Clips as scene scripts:
- - - -

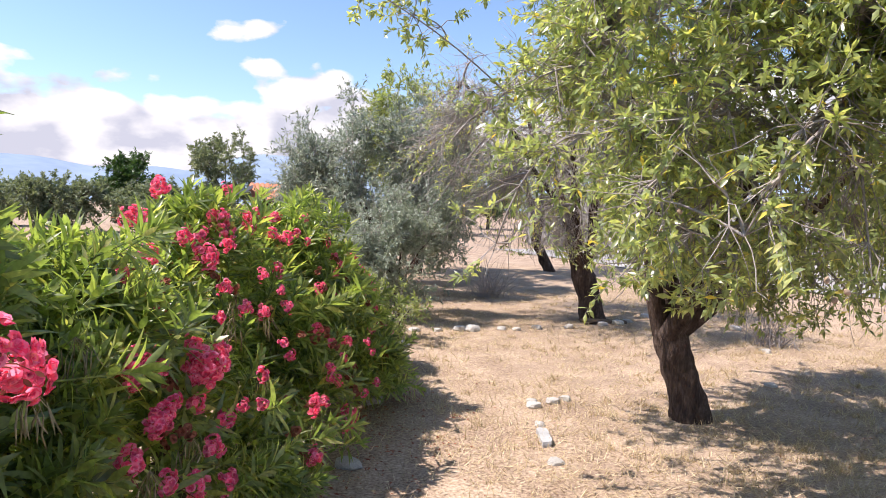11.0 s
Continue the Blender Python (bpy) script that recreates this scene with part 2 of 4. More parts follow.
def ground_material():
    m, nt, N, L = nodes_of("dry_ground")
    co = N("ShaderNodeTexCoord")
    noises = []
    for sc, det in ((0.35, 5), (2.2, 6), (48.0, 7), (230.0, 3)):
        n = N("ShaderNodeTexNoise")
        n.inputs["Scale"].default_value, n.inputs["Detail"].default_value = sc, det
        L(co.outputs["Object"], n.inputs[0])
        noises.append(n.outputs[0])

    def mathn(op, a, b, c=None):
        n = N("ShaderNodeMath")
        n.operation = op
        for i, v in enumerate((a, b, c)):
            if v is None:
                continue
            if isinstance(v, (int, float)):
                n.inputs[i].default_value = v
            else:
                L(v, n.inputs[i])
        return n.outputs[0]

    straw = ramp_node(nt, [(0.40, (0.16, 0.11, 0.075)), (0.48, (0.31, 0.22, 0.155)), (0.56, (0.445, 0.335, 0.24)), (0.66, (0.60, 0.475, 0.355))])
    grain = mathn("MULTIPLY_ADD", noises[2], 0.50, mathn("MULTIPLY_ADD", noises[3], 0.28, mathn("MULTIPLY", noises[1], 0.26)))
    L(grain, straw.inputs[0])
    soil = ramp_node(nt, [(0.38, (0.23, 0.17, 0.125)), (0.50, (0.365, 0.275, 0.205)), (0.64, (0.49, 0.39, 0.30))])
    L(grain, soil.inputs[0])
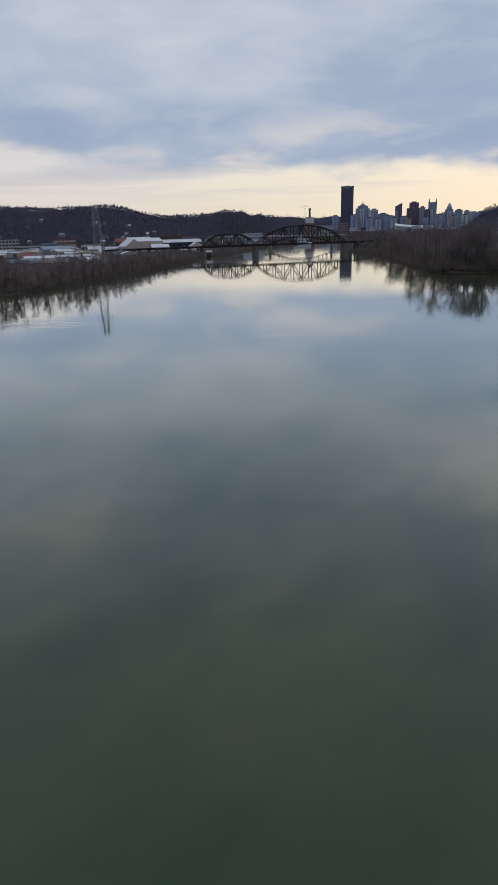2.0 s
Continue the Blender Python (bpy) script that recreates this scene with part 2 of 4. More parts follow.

- - - -

Description of the task. Print out the lines exactly, skipping any picture.

The response.
11.0 s
Continue the Blender Python (bpy) script that recreates this scene with part 2 of 4. More parts follow.
def ground_material():
    m, nt, N, L = nodes_of("dry_ground")
    co = N("ShaderNodeTexCoord")
    noises = []
    for sc, det in ((0.35, 5), (2.2, 6), (48.0, 7), (230.0, 3)):
        n = N("ShaderNodeTexNoise")
        n.inputs["Scale"].default_value, n.inputs["Detail"].default_value = sc, det
        L(co.outputs["Object"], n.inputs[0])
        noises.append(n.outputs[0])

    def mathn(op, a, b, c=None):
        n = N("ShaderNodeMath")
        n.operation = op
        for i, v in enumerate((a, b, c)):
            if v is None:
                continue
            if isinstance(v, (int, float)):
                n.inputs[i].default_value = v
            else:
                L(v, n.inputs[i])
        return n.outputs[0]

    straw = ramp_node(nt, [(0.40, (0.16, 0.11, 0.075)), (0.48, (0.31, 0.22, 0.155)), (0.56, (0.445, 0.335, 0.24)), (0.66, (0.60, 0.475, 0.355))])
    grain = mathn("MULTIPLY_ADD", noises[2], 0.50, mathn("MULTIPLY_ADD", noises[3], 0.28, mathn("MULTIPLY", noises[1], 0.26)))
    L(grain, straw.inputs[0])
    soil = ramp_node(nt, [(0.38, (0.23, 0.17, 0.125)), (0.50, (0.365, 0.275, 0.205)), (0.64, (0.49, 0.39, 0.30))])
    L(grain, soil.inputs[0])
2.0 s
Continue the Blender Python (bpy) script that recreates this scene with part 2 of 4. More parts follow.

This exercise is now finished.